For the purpose of proposing a settlement of rule violations alleged by the Financial Industry Regulatory Authority ("FINRA"), without admitting or denying the findings, prior to a regulatory hearing, and without an adjudication of any issue, Thomas Martin Rosen submitted a Letter of Acceptance, Waiver and Consent ("AWC"), which FINRA accepted. In the Matter of Thomas Martin Rosen, Respondent (AWC 20110305780-01, May 15, 2012).
Between the relevant time of approximately May 2007 and February 2011, Rosen served as a registered representative of a FINRA member firm and "relationship manager" for accounts of the member firm's non-FINRA member bank affiliate. Although not identified by name in the AWC, online FINRA records as of May 17, 2012, indicate that the member firm was Franklin Templeton Financial Services Corp. ("FTFSC") and its bank affiliate was Fiduciary Trust Co. International.
The AWC alleged that during the relevant time, without a customer's knowledge, Rosen effectuated unauthorized wire transfers from, and checks drawn off, the customer's bank account to a business entity Rosen initially had formed to manufacture fire safety masks. Rosen used some $789,000 in misappropriated funds from the victimized customer to pay his business and other personal expenses.
On April 12,2011, FTFSC terminated Rosen's employment, and on April 18, 2011, filed a Form U5 terminating his registration based on "unsatisfactory performance" that was not "security related." Some eight months after Rosen's termination, FTFSC amended Rosen's Form U5 on December 12, 2011, to disclose that he was the subject of an internal review by an affiliated non-FINRA member bank as a result of the misconduct that was purportedly identified by the bank following his termination.
FINRA alleged that by converting and making improper use of money transferred to his business from the banking customer, Rosen failed to observe high standards of commercial honor and just and equitable principles of trade in violation of NASD Rule 2110 (for his misconduct prior to December 15, 2008) and FINRA Rule 2010 (for his misconduct occurring on or after December 15,2008). According to the AWC, FINRA imposed upon Rosen a bar in all capacities from associating with any FINRA member.
Not a particularly complicated or profound case - more of a garden variety bit of nastiness to the tune of nearly $800,000. The scary part is how relatively simple it was to pull off this theft and how long it took for anyone to uncover it. Just what the hell were they looking at for some eight months after Rosen was fired?
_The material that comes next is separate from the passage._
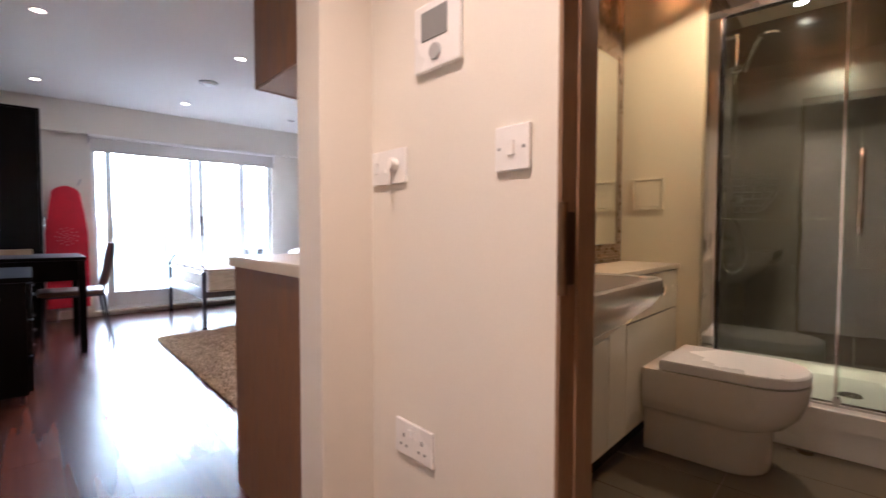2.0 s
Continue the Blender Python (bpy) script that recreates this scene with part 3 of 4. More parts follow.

It is comforting for many customers to think that banks are banks and stock brokerage firms are stock brokerage firms and the money of one is kept apart from the funds of the other and there are rigorous anti-fraud protocols in place. Although such a belief may be technically correct, in reality, the barriers among financial services affiliates are often blurred and sometimes it's not all that difficult for employees wearing multiple hats with roles at multiple affiliates to engage misconduct at more than one entity.
On modern day Wall Street, there's lots of what they call cross-selling: the guy at the bank is trying to sell you insurance and stocks; the gal at the brokerage firm is trying to get you to buy annuities and open a bank account at their affiliate. Then there's the whole thing with all those confusing job titles. I mean, after all, just what exactly do they mean when they tell us that someone is a "relationship manager?"
So - be careful out there. When you walk by Citigroup, JP Morgan, Wells Fargo, Bank of America, Morgan Stanley Smith Barney, what you see may not always be what you get. There are lots of strings and entanglements. For starters, that relationship manager you deal with may be dipping into your bank accounts and no one seems to have a clue. As evidenced in Rosen, it could take a bank or brokerage firm eight months to figure out who did what to whom and for how much - assuming that they even track down all the problems.